Start

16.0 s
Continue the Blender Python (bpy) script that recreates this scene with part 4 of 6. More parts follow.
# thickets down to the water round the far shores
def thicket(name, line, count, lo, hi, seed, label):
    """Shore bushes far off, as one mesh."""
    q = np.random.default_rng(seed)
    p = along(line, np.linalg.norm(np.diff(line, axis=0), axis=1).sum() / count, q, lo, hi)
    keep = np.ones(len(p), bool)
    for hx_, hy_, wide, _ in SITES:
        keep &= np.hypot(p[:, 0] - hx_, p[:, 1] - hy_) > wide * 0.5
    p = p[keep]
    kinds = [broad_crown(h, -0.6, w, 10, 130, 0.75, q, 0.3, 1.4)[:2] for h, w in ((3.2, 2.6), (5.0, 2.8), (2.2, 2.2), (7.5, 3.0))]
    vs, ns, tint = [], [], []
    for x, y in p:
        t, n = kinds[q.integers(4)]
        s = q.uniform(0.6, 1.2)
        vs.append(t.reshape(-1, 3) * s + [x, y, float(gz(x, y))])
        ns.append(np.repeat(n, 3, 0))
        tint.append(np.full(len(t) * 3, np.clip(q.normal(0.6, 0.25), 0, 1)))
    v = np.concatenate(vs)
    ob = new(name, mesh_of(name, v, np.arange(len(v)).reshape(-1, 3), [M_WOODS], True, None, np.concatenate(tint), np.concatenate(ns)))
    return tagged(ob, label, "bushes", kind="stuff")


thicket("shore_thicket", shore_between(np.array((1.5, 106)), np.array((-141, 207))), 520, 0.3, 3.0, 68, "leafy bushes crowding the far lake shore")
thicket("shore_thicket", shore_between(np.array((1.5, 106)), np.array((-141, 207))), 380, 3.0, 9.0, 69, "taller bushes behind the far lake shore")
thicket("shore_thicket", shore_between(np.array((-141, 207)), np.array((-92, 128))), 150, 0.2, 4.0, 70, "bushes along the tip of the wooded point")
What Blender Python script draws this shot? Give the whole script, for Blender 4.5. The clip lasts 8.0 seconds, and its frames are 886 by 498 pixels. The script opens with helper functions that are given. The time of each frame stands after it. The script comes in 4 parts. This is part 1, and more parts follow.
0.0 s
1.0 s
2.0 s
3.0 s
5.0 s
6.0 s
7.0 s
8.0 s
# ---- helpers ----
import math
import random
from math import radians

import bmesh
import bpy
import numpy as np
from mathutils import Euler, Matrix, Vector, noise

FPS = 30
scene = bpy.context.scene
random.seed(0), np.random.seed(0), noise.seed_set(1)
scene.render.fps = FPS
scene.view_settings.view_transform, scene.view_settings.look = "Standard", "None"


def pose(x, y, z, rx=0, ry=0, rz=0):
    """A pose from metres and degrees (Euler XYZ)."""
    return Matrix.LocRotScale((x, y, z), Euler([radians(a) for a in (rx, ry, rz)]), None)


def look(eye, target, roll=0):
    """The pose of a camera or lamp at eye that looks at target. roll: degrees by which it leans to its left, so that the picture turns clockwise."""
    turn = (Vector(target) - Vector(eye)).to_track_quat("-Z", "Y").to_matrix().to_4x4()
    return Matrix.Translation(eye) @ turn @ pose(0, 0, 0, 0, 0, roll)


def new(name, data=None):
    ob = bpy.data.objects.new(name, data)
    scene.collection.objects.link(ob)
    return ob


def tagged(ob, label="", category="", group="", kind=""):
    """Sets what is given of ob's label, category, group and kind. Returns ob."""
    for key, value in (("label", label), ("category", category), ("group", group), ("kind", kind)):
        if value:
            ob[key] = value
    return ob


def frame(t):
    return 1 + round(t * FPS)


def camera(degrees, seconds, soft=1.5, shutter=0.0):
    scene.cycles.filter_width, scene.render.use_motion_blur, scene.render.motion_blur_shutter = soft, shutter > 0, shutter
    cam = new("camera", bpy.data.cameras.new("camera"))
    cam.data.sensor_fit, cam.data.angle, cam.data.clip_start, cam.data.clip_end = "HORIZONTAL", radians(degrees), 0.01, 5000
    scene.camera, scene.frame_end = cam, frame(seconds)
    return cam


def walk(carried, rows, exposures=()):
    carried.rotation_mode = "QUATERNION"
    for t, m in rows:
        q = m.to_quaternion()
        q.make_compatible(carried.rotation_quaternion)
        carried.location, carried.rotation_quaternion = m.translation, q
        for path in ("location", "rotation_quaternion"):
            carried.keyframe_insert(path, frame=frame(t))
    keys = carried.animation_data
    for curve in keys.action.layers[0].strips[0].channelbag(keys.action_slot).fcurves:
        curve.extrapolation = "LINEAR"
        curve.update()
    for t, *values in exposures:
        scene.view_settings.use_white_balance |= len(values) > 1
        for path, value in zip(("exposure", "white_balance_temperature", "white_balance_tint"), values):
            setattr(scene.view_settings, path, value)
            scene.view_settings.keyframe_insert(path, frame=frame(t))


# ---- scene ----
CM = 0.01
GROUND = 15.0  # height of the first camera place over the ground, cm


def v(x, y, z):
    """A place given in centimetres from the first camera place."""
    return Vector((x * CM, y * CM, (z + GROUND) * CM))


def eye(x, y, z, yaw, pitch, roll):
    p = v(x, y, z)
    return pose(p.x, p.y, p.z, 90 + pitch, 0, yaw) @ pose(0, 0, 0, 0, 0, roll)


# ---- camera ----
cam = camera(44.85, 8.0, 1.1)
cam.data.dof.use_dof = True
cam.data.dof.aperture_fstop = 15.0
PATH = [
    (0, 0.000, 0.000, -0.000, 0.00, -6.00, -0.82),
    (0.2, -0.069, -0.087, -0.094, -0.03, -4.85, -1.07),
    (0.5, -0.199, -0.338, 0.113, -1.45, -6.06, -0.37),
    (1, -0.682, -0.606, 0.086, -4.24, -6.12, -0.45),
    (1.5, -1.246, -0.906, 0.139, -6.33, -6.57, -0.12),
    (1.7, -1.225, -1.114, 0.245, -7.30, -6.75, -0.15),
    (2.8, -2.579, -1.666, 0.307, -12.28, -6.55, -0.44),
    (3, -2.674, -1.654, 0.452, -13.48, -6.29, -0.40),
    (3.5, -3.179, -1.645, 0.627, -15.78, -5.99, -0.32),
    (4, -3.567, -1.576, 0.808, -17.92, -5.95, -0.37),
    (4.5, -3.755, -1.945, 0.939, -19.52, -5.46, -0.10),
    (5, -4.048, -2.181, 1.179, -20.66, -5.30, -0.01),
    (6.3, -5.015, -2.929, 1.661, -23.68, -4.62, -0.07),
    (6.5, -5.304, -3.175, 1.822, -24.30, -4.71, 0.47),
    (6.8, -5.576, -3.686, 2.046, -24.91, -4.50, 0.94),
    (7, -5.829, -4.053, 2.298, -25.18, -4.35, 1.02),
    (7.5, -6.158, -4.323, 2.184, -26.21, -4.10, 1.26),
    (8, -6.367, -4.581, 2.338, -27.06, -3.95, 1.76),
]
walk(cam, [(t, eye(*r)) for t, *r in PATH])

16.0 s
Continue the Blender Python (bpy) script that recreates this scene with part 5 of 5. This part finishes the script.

End

WORK TO COMPLETE
Transcribe all entries exactly as they are given.

FINISHED ANSWER
16.0 s
Continue the Blender Python (bpy) script that recreates this scene with part 4 of 6. More parts follow.
# thickets down to the water round the far shores
def thicket(name, line, count, lo, hi, seed, label):
    """Shore bushes far off, as one mesh."""
    q = np.random.default_rng(seed)
    p = along(line, np.linalg.norm(np.diff(line, axis=0), axis=1).sum() / count, q, lo, hi)
    keep = np.ones(len(p), bool)
    for hx_, hy_, wide, _ in SITES:
        keep &= np.hypot(p[:, 0] - hx_, p[:, 1] - hy_) > wide * 0.5
    p = p[keep]
    kinds = [broad_crown(h, -0.6, w, 10, 130, 0.75, q, 0.3, 1.4)[:2] for h, w in ((3.2, 2.6), (5.0, 2.8), (2.2, 2.2), (7.5, 3.0))]
    vs, ns, tint = [], [], []
    for x, y in p:
        t, n = kinds[q.integers(4)]
        s = q.uniform(0.6, 1.2)
        vs.append(t.reshape(-1, 3) * s + [x, y, float(gz(x, y))])
        ns.append(np.repeat(n, 3, 0))
        tint.append(np.full(len(t) * 3, np.clip(q.normal(0.6, 0.25), 0, 1)))
    v = np.concatenate(vs)
    ob = new(name, mesh_of(name, v, np.arange(len(v)).reshape(-1, 3), [M_WOODS], True, None, np.concatenate(tint), np.concatenate(ns)))
    return tagged(ob, label, "bushes", kind="stuff")


thicket("shore_thicket", shore_between(np.array((1.5, 106)), np.array((-141, 207))), 520, 0.3, 3.0, 68, "leafy bushes crowding the far lake shore")
thicket("shore_thicket", shore_between(np.array((1.5, 106)), np.array((-141, 207))), 380, 3.0, 9.0, 69, "taller bushes behind the far lake shore")
thicket("shore_thicket", shore_between(np.array((-141, 207)), np.array((-92, 128))), 150, 0.2, 4.0, 70, "bushes along the tip of the wooded point")
What Blender Python script draws this shot? Give the whole script, for Blender 4.5. The clip lasts 8.0 seconds, and its frames are 886 by 498 pixels. The script opens with helper functions that are given. The time of each frame stands after it. The script comes in 4 parts. This is part 1, and more parts follow.
0.0 s
1.0 s
2.0 s
3.0 s
5.0 s
6.0 s
7.0 s
8.0 s
# ---- helpers ----
import math
import random
from math import radians

import bmesh
import bpy
import numpy as np
from mathutils import Euler, Matrix, Vector, noise

FPS = 30
scene = bpy.context.scene
random.seed(0), np.random.seed(0), noise.seed_set(1)
scene.render.fps = FPS
scene.view_settings.view_transform, scene.view_settings.look = "Standard", "None"


def pose(x, y, z, rx=0, ry=0, rz=0):
    """A pose from metres and degrees (Euler XYZ)."""
    return Matrix.LocRotScale((x, y, z), Euler([radians(a) for a in (rx, ry, rz)]), None)


def look(eye, target, roll=0):
    """The pose of a camera or lamp at eye that looks at target. roll: degrees by which it leans to its left, so that the picture turns clockwise."""
    turn = (Vector(target) - Vector(eye)).to_track_quat("-Z", "Y").to_matrix().to_4x4()
    return Matrix.Translation(eye) @ turn @ pose(0, 0, 0, 0, 0, roll)


def new(name, data=None):
    ob = bpy.data.objects.new(name, data)
    scene.collection.objects.link(ob)
    return ob


def tagged(ob, label="", category="", group="", kind=""):
    """Sets what is given of ob's label, category, group and kind. Returns ob."""
    for key, value in (("label", label), ("category", category), ("group", group), ("kind", kind)):
        if value:
            ob[key] = value
    return ob


def frame(t):
    return 1 + round(t * FPS)


def camera(degrees, seconds, soft=1.5, shutter=0.0):
    scene.cycles.filter_width, scene.render.use_motion_blur, scene.render.motion_blur_shutter = soft, shutter > 0, shutter
    cam = new("camera", bpy.data.cameras.new("camera"))
    cam.data.sensor_fit, cam.data.angle, cam.data.clip_start, cam.data.clip_end = "HORIZONTAL", radians(degrees), 0.01, 5000
    scene.camera, scene.frame_end = cam, frame(seconds)
    return cam


def walk(carried, rows, exposures=()):
    carried.rotation_mode = "QUATERNION"
    for t, m in rows:
        q = m.to_quaternion()
        q.make_compatible(carried.rotation_quaternion)
        carried.location, carried.rotation_quaternion = m.translation, q
        for path in ("location", "rotation_quaternion"):
            carried.keyframe_insert(path, frame=frame(t))
    keys = carried.animation_data
    for curve in keys.action.layers[0].strips[0].channelbag(keys.action_slot).fcurves:
        curve.extrapolation = "LINEAR"
        curve.update()
    for t, *values in exposures:
        scene.view_settings.use_white_balance |= len(values) > 1
        for path, value in zip(("exposure", "white_balance_temperature", "white_balance_tint"), values):
            setattr(scene.view_settings, path, value)
            scene.view_settings.keyframe_insert(path, frame=frame(t))


# ---- scene ----
CM = 0.01
GROUND = 15.0  # height of the first camera place over the ground, cm


def v(x, y, z):
    """A place given in centimetres from the first camera place."""
    return Vector((x * CM, y * CM, (z + GROUND) * CM))


def eye(x, y, z, yaw, pitch, roll):
    p = v(x, y, z)
    return pose(p.x, p.y, p.z, 90 + pitch, 0, yaw) @ pose(0, 0, 0, 0, 0, roll)


# ---- camera ----
cam = camera(44.85, 8.0, 1.1)
cam.data.dof.use_dof = True
cam.data.dof.aperture_fstop = 15.0
PATH = [
    (0, 0.000, 0.000, -0.000, 0.00, -6.00, -0.82),
    (0.2, -0.069, -0.087, -0.094, -0.03, -4.85, -1.07),
    (0.5, -0.199, -0.338, 0.113, -1.45, -6.06, -0.37),
    (1, -0.682, -0.606, 0.086, -4.24, -6.12, -0.45),
    (1.5, -1.246, -0.906, 0.139, -6.33, -6.57, -0.12),
    (1.7, -1.225, -1.114, 0.245, -7.30, -6.75, -0.15),
    (2.8, -2.579, -1.666, 0.307, -12.28, -6.55, -0.44),
    (3, -2.674, -1.654, 0.452, -13.48, -6.29, -0.40),
    (3.5, -3.179, -1.645, 0.627, -15.78, -5.99, -0.32),
    (4, -3.567, -1.576, 0.808, -17.92, -5.95, -0.37),
    (4.5, -3.755, -1.945, 0.939, -19.52, -5.46, -0.10),
    (5, -4.048, -2.181, 1.179, -20.66, -5.30, -0.01),
    (6.3, -5.015, -2.929, 1.661, -23.68, -4.62, -0.07),
    (6.5, -5.304, -3.175, 1.822, -24.30, -4.71, 0.47),
    (6.8, -5.576, -3.686, 2.046, -24.91, -4.50, 0.94),
    (7, -5.829, -4.053, 2.298, -25.18, -4.35, 1.02),
    (7.5, -6.158, -4.323, 2.184, -26.21, -4.10, 1.26),
    (8, -6.367, -4.581, 2.338, -27.06, -3.95, 1.76),
]
walk(cam, [(t, eye(*r)) for t, *r in PATH])

16.0 s
Continue the Blender Python (bpy) script that recreates this scene with part 5 of 5. This part finishes the script.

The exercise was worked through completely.